Piven's critique of the welfare system. Ms. Renwick noted that in
New York State, where welfare enrollment has dropped over 50%, 20%
of all children and 40% of African-American children live in poverty.
She quoted a recent study that revealed that, of total families
who had left welfare, two-thirds reported being worse off economically.
The panel focused first on the effects of welfare policies on poor
women's ability to make the transition out of poverty and then discussed
immediate and long-term reforms that would make welfare work for
the women of New York City. Leslie Monroy, of Make the Road by Walking,
an organization that develops leadership skills of low-income immigrant
women in Brooklyn, said that without adequate translation services,
many non-English speakers are unable to follow the complicated rules
governing receipt of welfare. Ms. Monroy urged audience members
to support the Equal Access to Health and Human Services Bill that
would affect as many as 100,000 people in New York City by ensuring
interpreters and translated documents for non-English speaking welfare
recipients at welfare centers.
Panelist Sham-e-Ali al-Jamil, an attorney at the Urban Justice
Center who represents domestic violence survivors experiencing problems
obtaining benefits, described the procedural hurdles faced by her
clients in complying with rules that endanger their safety. She
noted that women are routinely required, in order to maintain their
benefits, to file a child support claim against their batterers,
even if doing so would endanger the women and their children by
revealing their whereabouts. Failure to comply may result in case
closure, thus depriving many women of any economic assistance and
chilling their urge to seek protection from abuse.

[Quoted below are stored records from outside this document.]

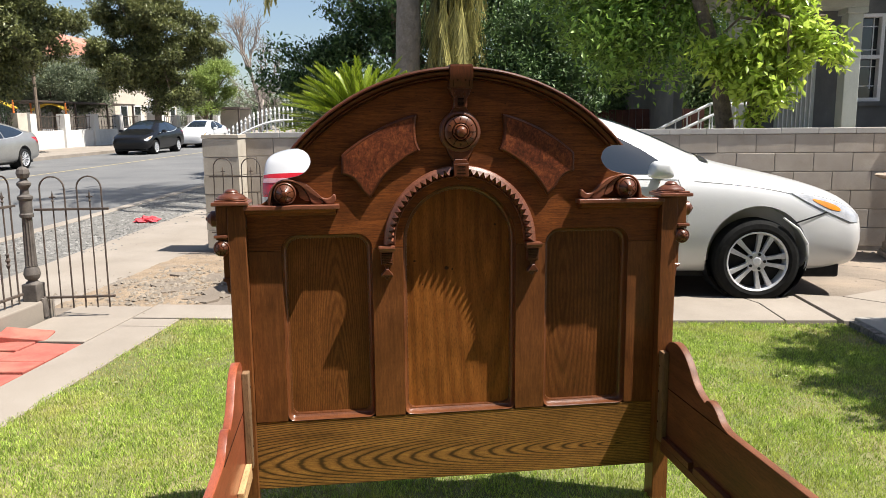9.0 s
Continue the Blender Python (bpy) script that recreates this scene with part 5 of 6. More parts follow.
def sedan(label, body_paint, m, detail=True, spokes=5):
    car = thing("car", label, "car", at=m)
    part("body", SHELL.copy(), body_paint, car, smooth=40)
    for x in (FRONT, REAR):
        for y in (-0.70, 0.70):
            arch = bmesh.new()
            lathe(arch, [(0.386, -0.17), (0.386, 0.17)], 32, Matrix.Translation((x, y, WHEEL_Z + 0.043)) @ Matrix.Rotation(radians(90), 4, "X"), None, False)
            part("wheel_liner", arch, DARK_TRIM, car, "black wheel arch liner")
    part("under_tray", block(0.35, 4.6, -0.70, 0.70, 0.17, 0.30, 0.02), DARK_TRIM, car)
    for x in (FRONT, REAR):
        for y in (-0.80, 0.80):
            wheel(car, x, y, spokes)
    ws = [(2.66, -0.40), (2.66, 0.40), (3.48, 0.52), (3.53, 0.30), (3.545, 0), (3.53, -0.30), (3.48, -0.52)]
    part("windshield", patch(ws, "top"), CAR_GLASS, car, "dark windshield")
    rw = [(0.60, -0.53), (0.56, 0), (0.60, 0.53), (1.38, 0.47), (1.41, 0), (1.38, -0.47)]
    part("rear_window", patch(rw, "top"), CAR_GLASS, car, "sloping rear window")
    for sd in (-1, 1):
        part("side_window", patch(curve_through([(0.86, 1.175), (1.08, 1.25), (1.36, 1.34)], 4) + curve_through([(1.58, 1.385), (1.85, 1.43), (2.08, 1.44)], 4) + [(2.08, 1.01), (1.5, 1.045), (1.05, 1.125)], "side", 0.004, sd), CAR_GLASS, car)
        part("side_window", patch([(2.14, 1.0), (2.14, 1.435)] + curve_through([(2.40, 1.42), (2.70, 1.335), (3.02, 1.185), (3.24, 1.03), (3.28, 0.985)], 4), "side", 0.004, sd), CAR_GLASS, car)
        part("window_trim", patch(line_loop(curve_through([(0.84, 1.17), (1.05, 1.112), (1.5, 1.03), (2.4, 0.975), (3.30, 0.955)], 5), 0.016), "side", 0.006, sd), RIM, car)
        tl = patch([(0.03, 0.985)] + curve_through([(0.15, 1.000), (0.38, 1.010), (0.585, 1.012)], 3) + curve_through([(0.50, 0.965), (0.40, 0.920), (0.33, 0.870)], 3) + [(0.30, 0.815), (0.03, 0.820)], "side", 0.007, sd)
        lamp = part("tail_lamp", tl, LAMP_RED, car, "red wraparound tail lamp with a clear section")
        part("lamp_clear", patch([(0.06, 0.962), (0.30, 0.968), (0.24, 0.935), (0.06, 0.925)], "side", 0.011, sd), TAIL_CLEAR, lamp)
        hl = patch(curve_through([(4.14, 0.842), (4.32, 0.812), (4.50, 0.765), (4.64, 0.708)], 4) + [(4.72, 0.655), (4.70, 0.61), (4.62, 0.612)] + curve_through([(4.52, 0.655), (4.38, 0.715), (4.24, 0.785)], 3), "side", 0.007, sd)
        lamp = part("headlamp", hl, LAMP_CLEAR, car, "swept-back headlamp with amber marker")
        part("lamp_gap", patch(line_loop(curve_through([(4.14, 0.846), (4.32, 0.816), (4.50, 0.769), (4.64, 0.712)], 5), 0.003), "side", 0.009, sd), DARK_TRIM, lamp, smooth=0)
        part("lamp_gap", patch(line_loop(curve_through([(4.14, 0.840), (4.24, 0.783), (4.38, 0.713), (4.52, 0.652), (4.62, 0.609)], 5), 0.003), "side", 0.009, sd), DARK_TRIM, lamp, smooth=0)
        part("amber_marker", patch(curve_through([(4.30, 0.792), (4.40, 0.772), (4.50, 0.735), (4.53, 0.700), (4.46, 0.710), (4.37, 0.748)], 3, True), "side", 0.011, sd), LAMP_AMBER, lamp)
        if detail:
            lines = [[(0.30, 0.78), (0.52, 0.62), (0.66, 0.55)], [(2.11, 0.99), (2.13, 0.7), (2.10, 0.28)], [(3.30, 0.95), (3.34, 0.80), (3.36, 0.60), (3.26, 0.36), (3.10, 0.27)], [(0.95, 0.97), (1.20, 0.80), (1.52, 0.55), (1.56, 0.30)], [(3.42, 0.935), (3.9, 0.885), (4.3, 0.80)]]
            for ln in lines:
                part("panel_gap", patch(line_loop(curve_through(ln, 6), 0.0035), "side", 0.003, sd, 0.03), DARK_TRIM, car, smooth=0)
            for s0 in (1.55, 2.62):
                bm = bmesh.new()
                hit = SHELL_TREE.ray_cast(Vector((s0, sd * 2, 0.86)), Vector((0, -sd, 0)))[0]
                box(bm, s0 - 0.10, s0 + 0.10, hit.y + sd * 0.004 - 0.012, hit.y + sd * 0.004 + 0.012, 0.845, 0.872, 0.008)
                part("door_handle", bm, body_paint, car)
        bm = bmesh.new()
        bmesh.ops.create_icosphere(bm, subdivisions=3, radius=1.0)
        for v in bm.verts:
            q = Vector([math.copysign(abs(c) ** 0.55, c) for c in v.co])
            v.co = Vector((3.14 + 0.085 * q.x * (1 - 0.2 * q.z), sd * (0.995 + 0.10 * q.y), 1.03 + 0.066 * q.z))
        mir = part("mirror", bm, body_paint, car, "door mirror in body colour")
        part("mirror_stalk", block(3.11, 3.18, min(sd * 0.86, sd * 0.93), max(sd * 0.86, sd * 0.93), 0.955, 0.985, 0.008), DARK_TRIM, mir)
    part("front_grille", block(4.70, 4.80, -0.42, 0.42, 0.42, 0.58, 0.03), DARK_TRIM, car)
    part("lower_lip", block(4.30, 4.56, -0.58, 0.58, 0.165, 0.22, 0.02), DARK_TRIM, car)
    return car


WHITE_PAINT = paint("pearl_white_paint", (0.57, 0.57, 0.575))
white_car = sedan("white four-door sedan with a damaged front fender parked on the driveway", WHITE_PAINT, YARD @ pose(-1.795, 4.257, -0.028))
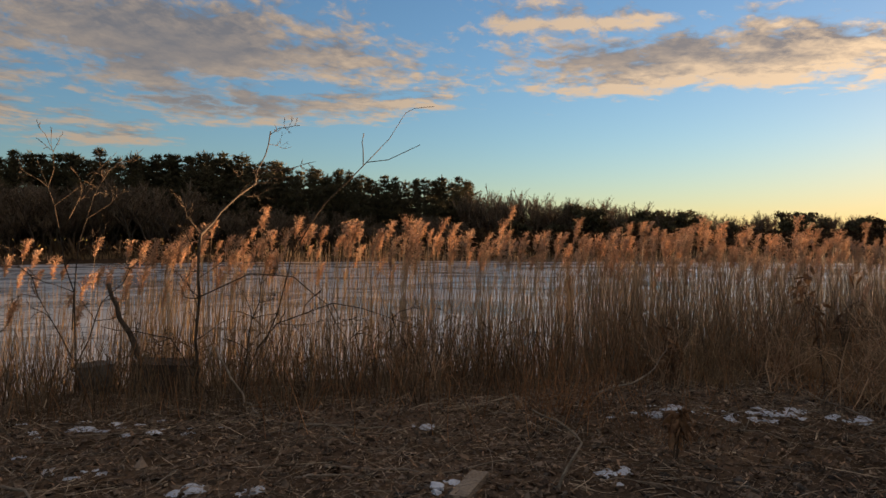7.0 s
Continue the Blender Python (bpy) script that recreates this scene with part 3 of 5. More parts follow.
def tuft(n, x, y, spread, length, mat_w=(0.003, 0.006), up=(0.5, 1.5), sag=(0.1, 0.6), k=5):
    """n blades of grass round (x, y)."""
    px, py = x + R.normal(0, spread, n), y + R.normal(0, spread, n)
    b = np.stack([px, py, height(px, py) - 0.02], -1)
    a = R.uniform(0, 2 * pi, n)
    w = unit(np.stack([np.cos(a) * 0.5, np.sin(a) * 0.5, R.uniform(*up, n)], -1))
    p = bent(b, w, length * R.uniform(0.5, 1.1, n), R.uniform(*sag, n), k)
    wd = np.linspace(1, 0.25, k)[None] * R.uniform(*mat_w, n)[:, None]
    return ribbons(p, wd)


def build_undergrowth():
    """Tangled dead grass at the foot of the reeds."""
    n = 40000
    y = R.uniform(-2, 34, n)
    x = bank(y) + 1.15 - R.beta(1.2, 2.0, n) * 2.6
    hgt = np.interp(y, [-2, 1, 3, 4.5, 6, 8, 10, 14, 17, 18.6, 20, 22, 34], [0.55, 0.56, 0.58, 0.62, 0.68, 0.8, 0.92, 0.87, 0.78, 0.55, 0.28, 0.18, 0.18]) * R.uniform(0.4, 1.05, n)
    hgt *= np.clip((bank(y) + 1.35 - x) / 0.7, 0.3, 1)
    b = np.stack([x, y, np.maximum(height(x, y), -0.6) - 0.02], -1)
    a = R.uniform(0, 2 * pi, n)
    w = unit(np.stack([np.cos(a) * 0.3, np.sin(a) * 0.3, R.uniform(0.7, 1.9, n)], -1))
    p = bent(b, w, hgt * 1.15, R.uniform(0.0, 0.35, n), 5)
    wd = np.linspace(1, 0.3, 5)[None] * R.uniform(0.003, 0.007, n)[:, None]
    red = R.random(n) < 0.16
    g = part("dead_grass", to_mesh("dead_grass", [(*ribbons(p[~red], wd[~red]), 0), (*ribbons(p[red], wd[red]), 1)], [M["thatch"], M["redstraw"]]))
    tagged(g, "tangled dead brown grass along the pond bank", "grass", kind="stuff")


build_undergrowth()


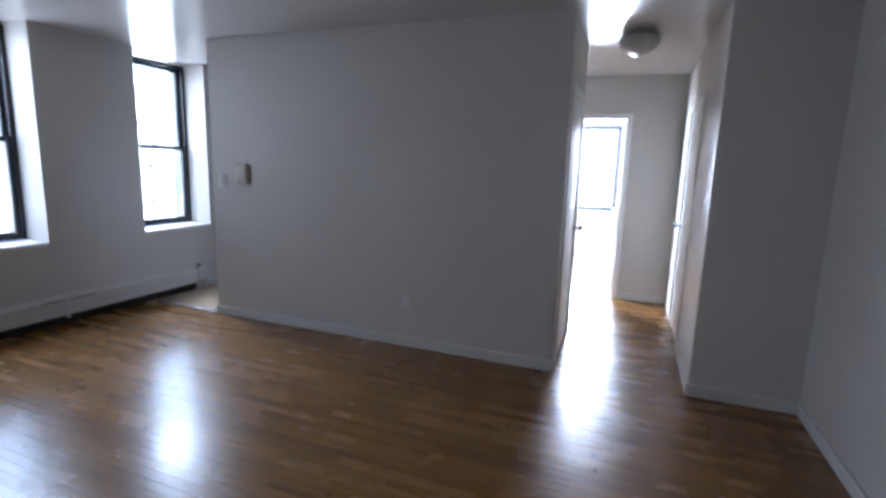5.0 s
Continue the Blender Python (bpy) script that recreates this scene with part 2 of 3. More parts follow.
# ---- mesh helpers ----
def bx(bm, x0, x1, y0, y1, z0, z1, b=0.0, seg=2):
    g = bmesh.ops.create_cube(bm, size=1)["verts"]
    for v in g:
        v.co = ((x0 + x1) / 2 + v.co.x * (x1 - x0), (y0 + y1) / 2 + v.co.y * (y1 - y0), (z0 + z1) / 2 + v.co.z * (z1 - z0))
    if b:
        bmesh.ops.bevel(bm, geom=list({e for v in g for e in v.link_edges}), offset=b, segments=seg, affect="EDGES", profile=0.5)
    return bm


def box(*a, **k):
    return bx(bmesh.new(), *a, **k)


def rod(bm, p, q, r, r2=None, seg=14):
    p, q = Vector(p), Vector(q)
    m = Matrix.Translation((p + q) / 2) @ (q - p).to_track_quat("Z", "Y").to_matrix().to_4x4()
    bmesh.ops.create_cone(bm, cap_ends=True, segments=seg, radius1=r, radius2=r if r2 is None else r2, depth=(q - p).length, matrix=m)
    return bm


def sweep(bm, pts, r, seg=8):
    pts = [Vector(p) for p in pts]
    rings = []
    for i, p in enumerate(pts):
        d = (pts[min(i + 1, len(pts) - 1)] - pts[max(i - 1, 0)]).normalized()
        q = d.to_track_quat("Z", "Y")
        rings.append([bm.verts.new(p + q @ Vector((r * math.cos(6.28319 * k / seg), r * math.sin(6.28319 * k / seg), 0))) for k in range(seg)])
    for a, b in zip(rings, rings[1:]):
        for k in range(seg):
            bm.faces.new((a[k], a[(k + 1) % seg], b[(k + 1) % seg], b[k]))
    bm.faces.new(rings[0][::-1])
    bm.faces.new(rings[-1])
    return bm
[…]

Roxanna Henry of the Welfare Rights Initiative, a group that trains
women on welfare who are enrolled at CUNY to advocate for higher
education, described the difficulties welfare recipients face if
they want to go to school while receiving public assistance. She
noted that since the advent of welfare reform, 27,000 City University
of New York students who were on welfare were required to leave
school in order to perform "Work Experience Program (WEP)"
duties such as cleaning the parks and streets. Ms. Henry asked the
audience to support the Access to Training and Education Bill, which
would expand the concept of "work" to include education
and training that would fulfill WEP requirements. The bill would
also help the students who left college to participate in WEP to
re-enroll.
Dr. Piven stressed the importance of access to education, training,
and childcare, and she urged the reimposition of due process and
accountability in the welfare system. Trudi Renwick encouraged audience
members to support raising the minimum wage to better meet the actual
cost of living. Finally, panelists advocated for a social welfare
system that supports financial independence through meaningful education
and training and offers genuine access to these and other critical
building blocks to economic self-sufficiency.